Items listed in a dataset:
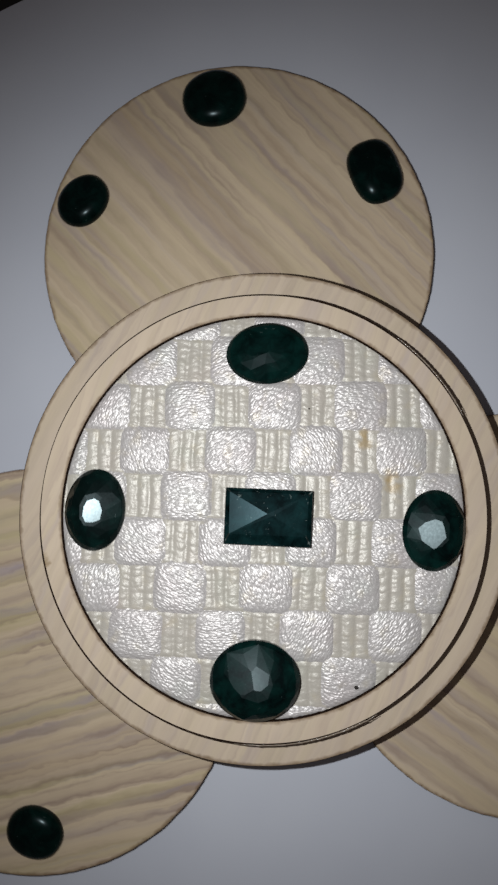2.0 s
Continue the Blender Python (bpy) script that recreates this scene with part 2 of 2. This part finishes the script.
def hull(name, points, material, parent, place, turn, label="", worn=None, edge=0.08, cuts=()):
    """A faceted solid: the convex hull of its corner points, ground flat by the planes in cuts (normal, depth in mm)."""
    bm = bmesh.new()
    for x, y, z in points:
        bm.verts.new((x * MM, y * MM, z * MM))
    bmesh.ops.convex_hull(bm, input=bm.verts)
    loose = [v for v in bm.verts if not v.link_faces]
    bmesh.ops.delete(bm, geom=loose, context="VERTS")
    bmesh.ops.dissolve_limit(bm, angle_limit=radians(1.0), verts=bm.verts, edges=bm.edges)
    bmesh.ops.recalc_face_normals(bm, faces=bm.faces)
    for normal, depth in cuts:
        n = Vector(normal).normalized()
        reach = max(n.dot(v.co) for v in bm.verts) - depth * MM
        ground = bmesh.ops.bisect_plane(bm, geom=[*bm.verts, *bm.edges, *bm.faces], dist=1e-7, plane_co=n * reach, plane_no=n, clear_outer=True)
        bmesh.ops.edgeloop_fill(bm, edges=[e for e in ground["geom_cut"] if isinstance(e, bmesh.types.BMEdge)])
        bmesh.ops.recalc_face_normals(bm, faces=bm.faces)
    cut = bmesh.ops.bevel(bm, geom=[e for e in bm.edges if e.calc_face_angle(0) > 0.5], offset=edge * MM, segments=1, affect="EDGES", clamp_overlap=True)
    if worn:
        for face in cut["faces"]:
            face.material_index = 1
    me = bpy.data.meshes.new(name)
    bm.to_mesh(me)
    bm.free()
    me.materials.append(material)
    if worn:
        me.materials.append(worn)
    ob = new(name, me)
    ob.parent = parent
    ob.matrix_basis = pose(place[0] * MM, place[1] * MM, place[2] * MM, 0, 0, turn)
    return tagged(ob, label) if label else ob


def oval_stone(parent, x, y, z, long, short, turn, tall, lean=(0, 0), ground=(), seed=1, material=None, label="", wall=0.30):
    """A rose-cut oval: a girdle wall, rows of crown facets on a dome that leans a little, and flats ground on top of it.

    ground holds (slope in x, slope in y, radius in mm) of each flat."""
    rnd = random.Random(seed)
    pts = []
    for k in range(40):
        a = TURN * k / 40
        c, s = math.cos(a), math.sin(a)
        pts.append((0.49 * long * c, 0.49 * short * s, 0))
        pts.append((0.5 * long * c, 0.5 * short * s, wall * tall))
    ca, sa = math.cos(radians(turn)), math.sin(radians(turn))

    def local(gx, gy):
        return gx * ca + gy * sa, -gx * sa + gy * ca

    lx, ly = local(*lean)
    for r, h, count, tilt in ((0.90, 0.38, 17, 0.2), (0.70, 0.66, 13, 0.6), (0.42, 0.88, 9, 1.0), (0.0, 1.0, 1, 1.0)):
        start = rnd.random()
        for k in range(count):
            a = TURN * (k + start + rnd.uniform(-0.15, 0.15)) / count
            q = r * rnd.uniform(0.95, 1.05)
            u, w = q * 0.5 * long * math.cos(a), q * 0.5 * short * math.sin(a)
            pts.append((u, w, (wall + h * (1 - wall)) * tall + tilt * (lx * u + ly * w) + rnd.uniform(-0.03, 0.03)))
    steep = 0.12 * (1 - wall) * tall / (0.42 * 0.25 * (long + short))
    cuts = []
    for gx, gy, radius in ground:
        ux, uy = local(gx, gy)
        cuts.append(((-ux, -uy, 1), radius * steep))
    return hull("oval_stone", pts, material or GREEN, parent, (x, y, z), turn, label, cuts=cuts)


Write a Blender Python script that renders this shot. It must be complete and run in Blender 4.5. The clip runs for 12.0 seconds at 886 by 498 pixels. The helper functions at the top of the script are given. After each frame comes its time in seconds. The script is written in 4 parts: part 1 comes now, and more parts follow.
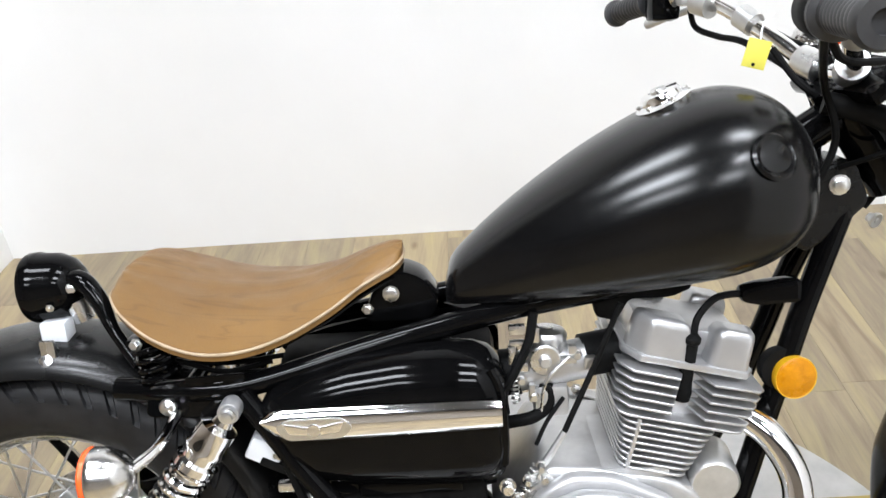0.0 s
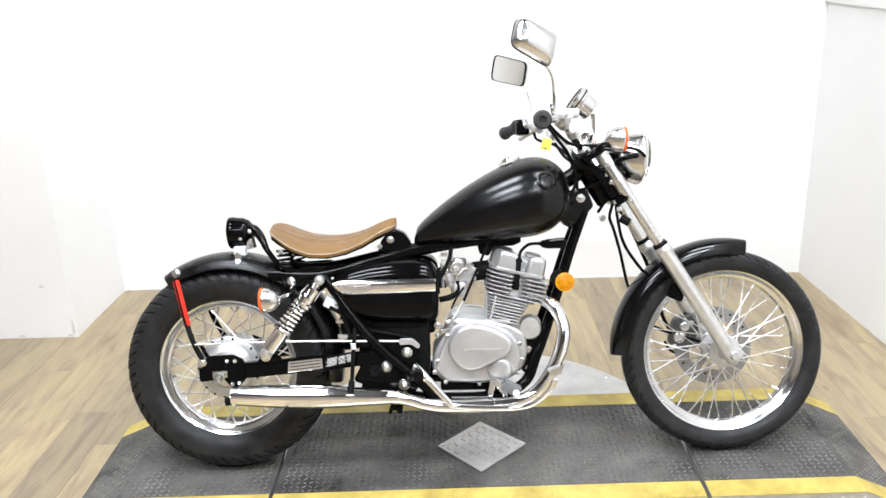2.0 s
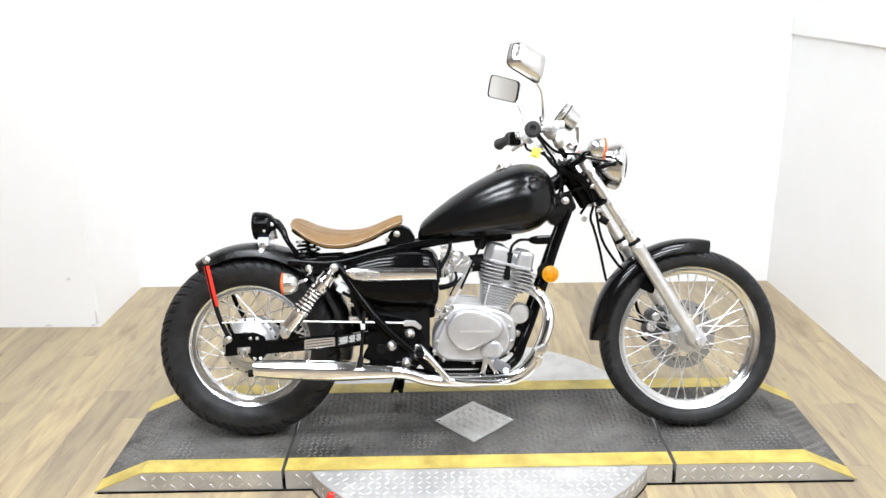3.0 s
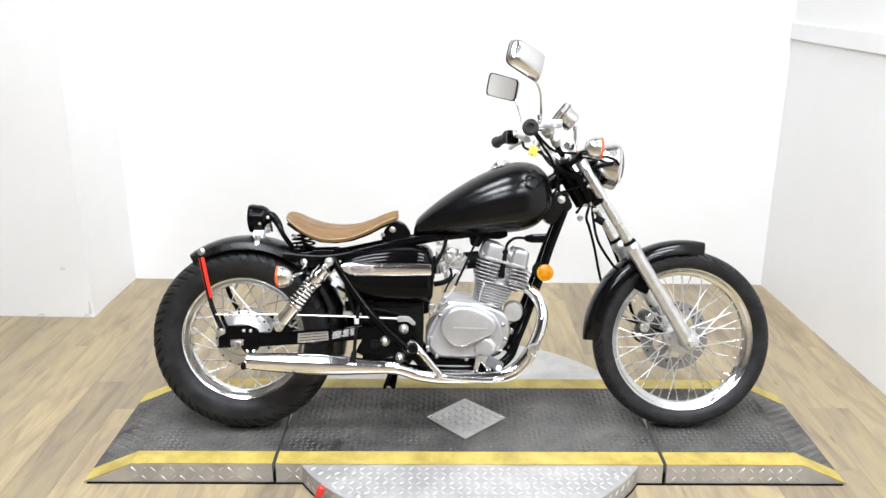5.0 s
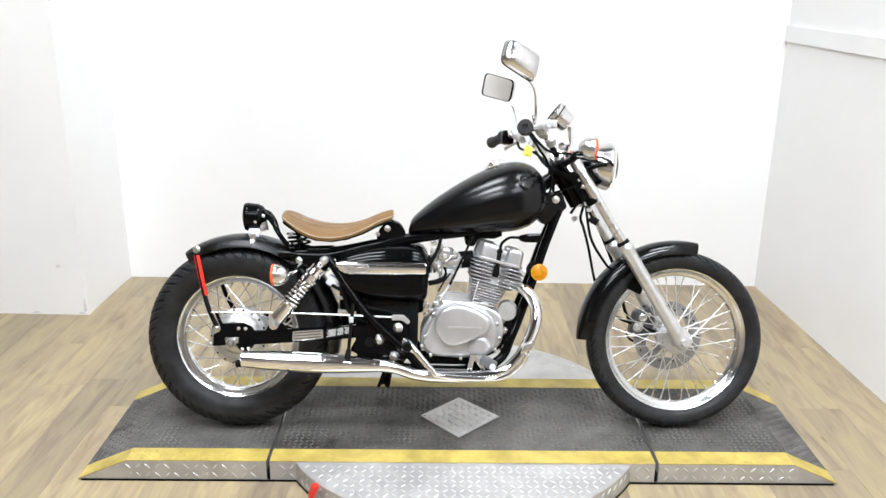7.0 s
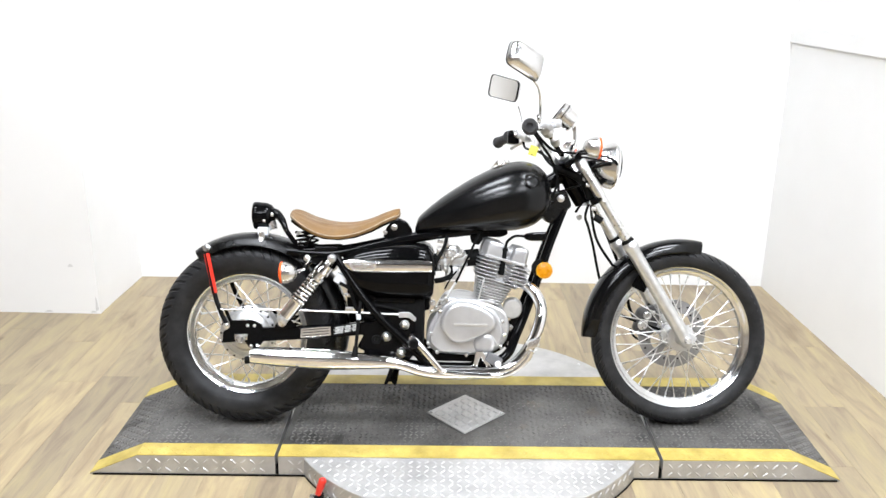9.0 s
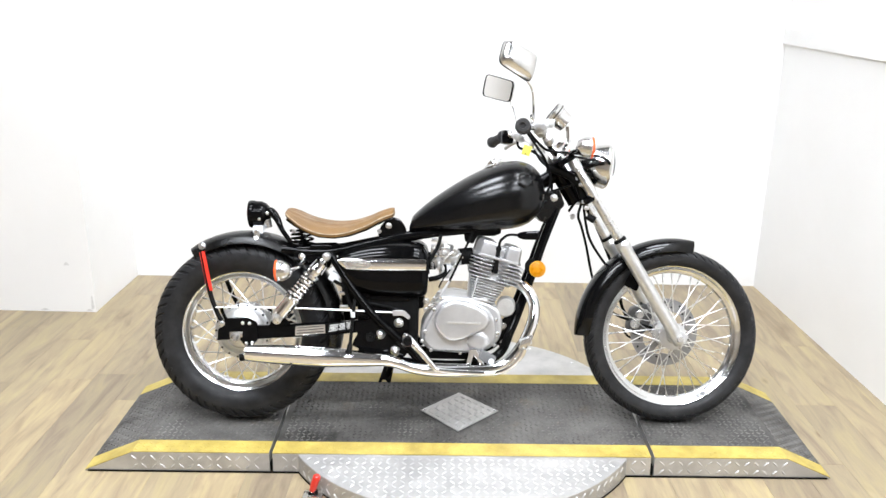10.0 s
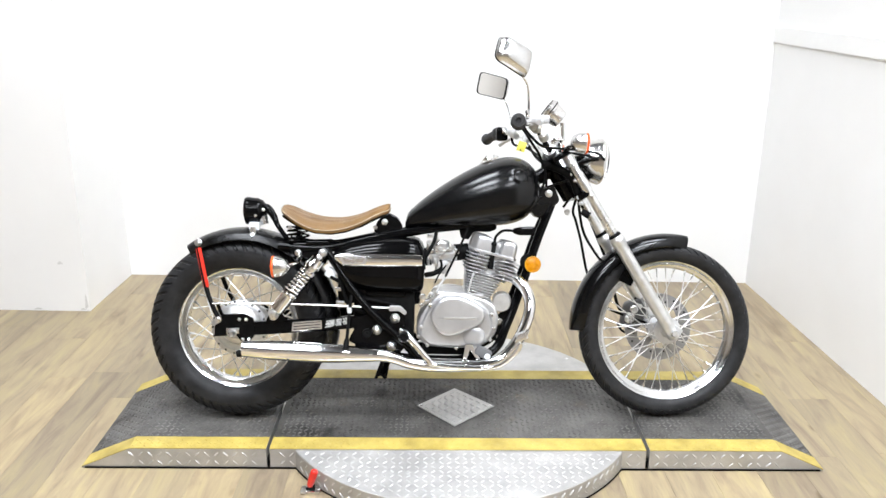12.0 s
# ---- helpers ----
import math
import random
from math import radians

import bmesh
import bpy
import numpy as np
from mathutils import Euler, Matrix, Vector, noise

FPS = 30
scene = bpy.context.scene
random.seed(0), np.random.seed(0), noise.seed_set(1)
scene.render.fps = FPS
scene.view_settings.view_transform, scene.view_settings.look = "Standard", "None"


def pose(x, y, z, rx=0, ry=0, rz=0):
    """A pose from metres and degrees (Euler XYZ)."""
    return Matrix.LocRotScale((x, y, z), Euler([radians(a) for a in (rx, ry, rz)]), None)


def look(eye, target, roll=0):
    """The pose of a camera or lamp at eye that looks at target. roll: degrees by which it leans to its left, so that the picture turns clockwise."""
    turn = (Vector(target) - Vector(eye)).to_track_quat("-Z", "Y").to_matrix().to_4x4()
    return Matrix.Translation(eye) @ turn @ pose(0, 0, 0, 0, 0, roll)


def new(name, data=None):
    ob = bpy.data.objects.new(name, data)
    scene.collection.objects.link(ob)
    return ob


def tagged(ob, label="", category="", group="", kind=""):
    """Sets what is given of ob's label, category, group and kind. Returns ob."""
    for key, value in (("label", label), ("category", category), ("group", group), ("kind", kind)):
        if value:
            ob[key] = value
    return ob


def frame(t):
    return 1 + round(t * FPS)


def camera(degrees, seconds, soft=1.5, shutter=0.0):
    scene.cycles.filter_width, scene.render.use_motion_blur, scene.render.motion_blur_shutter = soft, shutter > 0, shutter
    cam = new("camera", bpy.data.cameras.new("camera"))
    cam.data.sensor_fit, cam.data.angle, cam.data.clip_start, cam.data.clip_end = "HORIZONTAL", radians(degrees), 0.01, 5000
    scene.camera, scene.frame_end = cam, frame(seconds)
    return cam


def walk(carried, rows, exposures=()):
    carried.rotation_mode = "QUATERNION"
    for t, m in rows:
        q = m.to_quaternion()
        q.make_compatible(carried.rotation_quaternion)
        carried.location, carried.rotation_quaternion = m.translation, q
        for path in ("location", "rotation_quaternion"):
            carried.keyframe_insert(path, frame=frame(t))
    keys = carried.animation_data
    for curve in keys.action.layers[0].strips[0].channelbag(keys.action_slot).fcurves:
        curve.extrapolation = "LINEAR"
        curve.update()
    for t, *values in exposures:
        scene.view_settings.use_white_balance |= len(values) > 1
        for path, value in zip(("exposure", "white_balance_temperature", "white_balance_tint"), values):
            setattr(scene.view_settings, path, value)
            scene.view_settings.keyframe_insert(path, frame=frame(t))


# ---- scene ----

→ TASK GOAL
Tally up the lines in the records containing the word "soft", then give the count and nothing else.

→ PROBLEM SOLUTION
2